A Bosnia Cease-Fire May Depend On Serb Intentions in Land Swap
SARAJEVO, BOSNIA-HERZEGOVINA
IT wasn't pretty, but former President Jimmy Carter's trip to Bosnia-Herzegovina this week allowed a tragically rare commodity to momentarily appear in this war-ripped land: compromise.
Mr. Carter, who earned points for his tireless shuttle diplomacy and lost points for appearing unfamiliar with the details of the conflict - mispronouncing leaders' names, and confusing the positions of various sides - may have been the right man at the right place at the right time.
Only the next few weeks will tell.
Carter's presence gave each side enough political cover to agree to a one-week cease-fire and to start talks tomorrow on ceasing hostilities for four months in Europe's worst conflict since World War II.
But neither side compromised on the crucial issue of how Bosnia might be divided in a final peace settlement. Dozens of other cease-fires have come and gone in Bosnia, and it remains clear that Bosnian Serb leader Radovan Karadzic, and not Carter's diplomatic skills, is driving the sudden peace talks.
Mr. Karadzic's intentions in the talks remain a mystery.
United States officials in Sarajevo say a variety of factors may be leading him to seriously talk peace. Serbian President Slobodan Milosevic - the Bosnian Serbs' main backer in the war - cut off the Bosnian Serbs when they refused to accept the ``contact group'' peace proposal this summer, and their leader, Karadzic, may be worried.
``He's unsure the Serbian Army is going to back him, he's worried about Milosevic, and he's worried about the loyalties of [Bosnian Serb Army Commander Ratko] Mladic,'' a senior US official says. ``And the Bosnian Army is slowly getting stronger.''
One Bosnian Serb official said that the general Bosnian Serb population may be growing weary of the war. Electricity and gasoline are chronically short in Serb areas, and buses in Pale are filled to capacity. ``The people are very, very tired of the war,'' the official said, while Karadzic met with Carter on Tuesday. ``We can survive on our own, we're like an enclave.''
But a far more likely scenario is that the well-armed Bosnian Serbs - who make up about one-third of Bosnia's population, but have won control of about 70 percent of its territory - feel they have gained the strongest bargaining positions.
The collapse of the international community's resolve to stop the Serb attack on the Bihac safe area in northwest Bosnia last month was a turning point in the conflict, observers here say. It allowed the Serbs to pick up even more land to use as a future bargaining chip and halt UN operations in Bosnia until they get what they want.
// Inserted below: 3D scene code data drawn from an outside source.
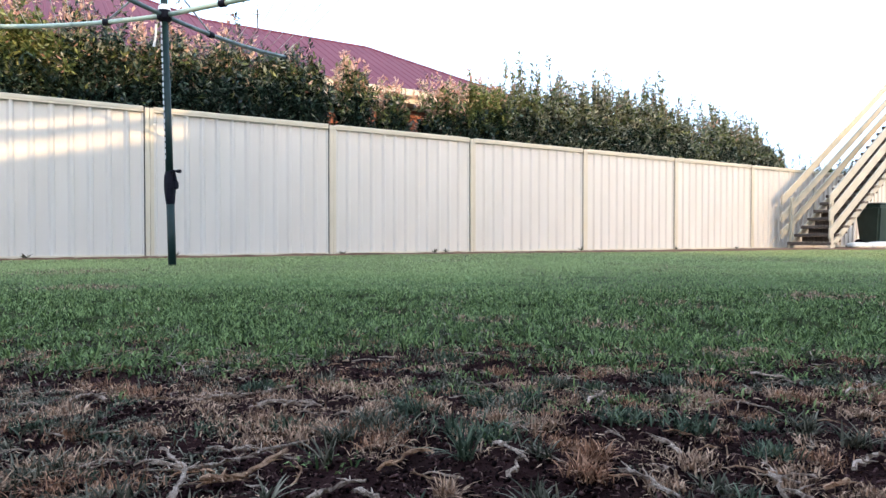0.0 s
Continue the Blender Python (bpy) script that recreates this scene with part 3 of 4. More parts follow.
def sheet_mesh(width, height, ribs):
    """A ribbed steel sheet: flat pans and raised narrow ribs, two skins."""
    prof, pitch = [], width / ribs
    for i in range(ribs):
        x = i * pitch
        prof += [(x, -0.026), (x + pitch * 0.13, -0.026), (x + pitch * 0.24, 0.0), (x + pitch * 0.86, 0.0)]
    prof.append((width, -0.026))
    vs, fs, n = [], [], len(prof)
    for dy in (0.0, 0.003):
        for z in (0.0, height):
            vs += [(x, y + dy, z) for x, y in prof]
    for i in range(n - 1):
        fs += [(i, i + 1, n + i + 1, n + i), (2 * n + i + 1, 2 * n + i, 3 * n + i, 3 * n + i + 1)]
    return mesh_of("infill_sheet", vs, fs, STEEL_CREAM)


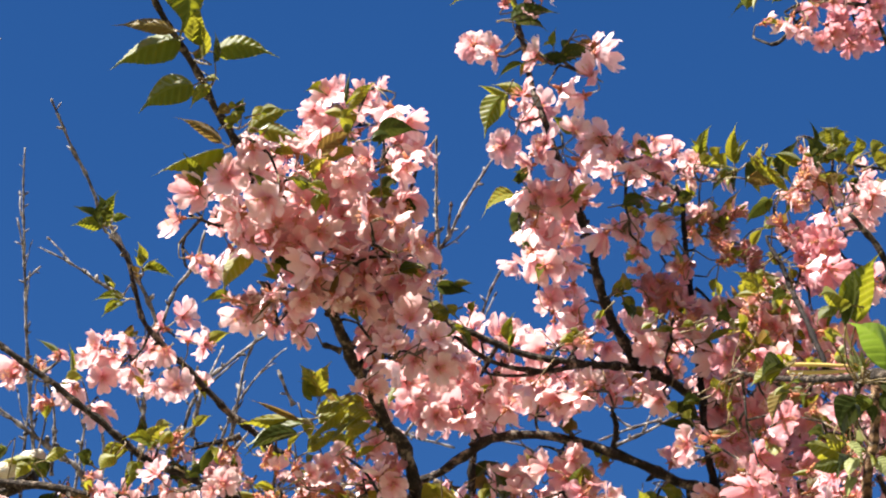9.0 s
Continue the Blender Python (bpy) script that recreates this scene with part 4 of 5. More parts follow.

The fight for Bihac continued yesterday, with bombs dropping on the area as the Serbs pressed their attacks before the cease-fire begins tomorrow.
Karadzic and other Bosnian Serb officials in Pale made it clear during Carter's visit that the key to peace in Bosnia is a land deal. The Bosnian Serb leader reportedly gave Carter a new land-swap proposal. The plan would give the Serbs three surrounded Muslim enclaves - Gorazde, Zepa, and Srebreniza, in exchange for a Serb-held part of Sarajevo, which would link the now-surrounded capital with other Muslim-held territories.
One of the reasons Serb officials say they have refused to accept the contact group peace plan - which gives the Muslim-led government 51 percent of the country and the Serbs 49 percent - is that nearly all of Bosnia's cities and industrial base would go to the Muslims.
The Bosnian Serbs are still determined to widen a narrow corridor that links Serb-held territories from eastern to western Bosnia. Officials say the contact group's plan that it be only three miles wide is unacceptable.
``You can't build a country on three miles,'' the Serb official said. ``Twelve miles is the international limit, and you need room for roads and railways.''
The land issue threatens to derail the upcoming peace talks. Both the Serbs and Muslims adopted more conciliatory language toward the contact group plan and its map during Carter's visit, but the Serbs still refuse to accept the plan and the Muslims say they will not begin negotiations until that happens.
A compromise on the contact group plan would be the second concession the West has made to the Serbs this month. On Dec. 2, the contact group - made up of the United States, Britain, France, Germany, and Russia - said the plan would now allow the Bosnian Serbs to confederate with Serbia, all but achieving their goal of creating a ``Greater Serbia.''
With the land issue unresolved, Carter's mission may have in the end achieved little. But US officials said Carter's presence may have established a new dynamic that led both sides to agree to talks that United Nations mediators have been unsuccessfully proposing for weeks.
A combination of ego and a need for more political cover by both sides may bring Carter back to Sarajevo soon, one member of his party predicted. The former president was clearly in his element, tirelessly shuttling between Sarajevo and the Bosnian Serb stronghold of Pale.
``He called last month and offered to mediate an end to the baseball strike,'' the staffer said.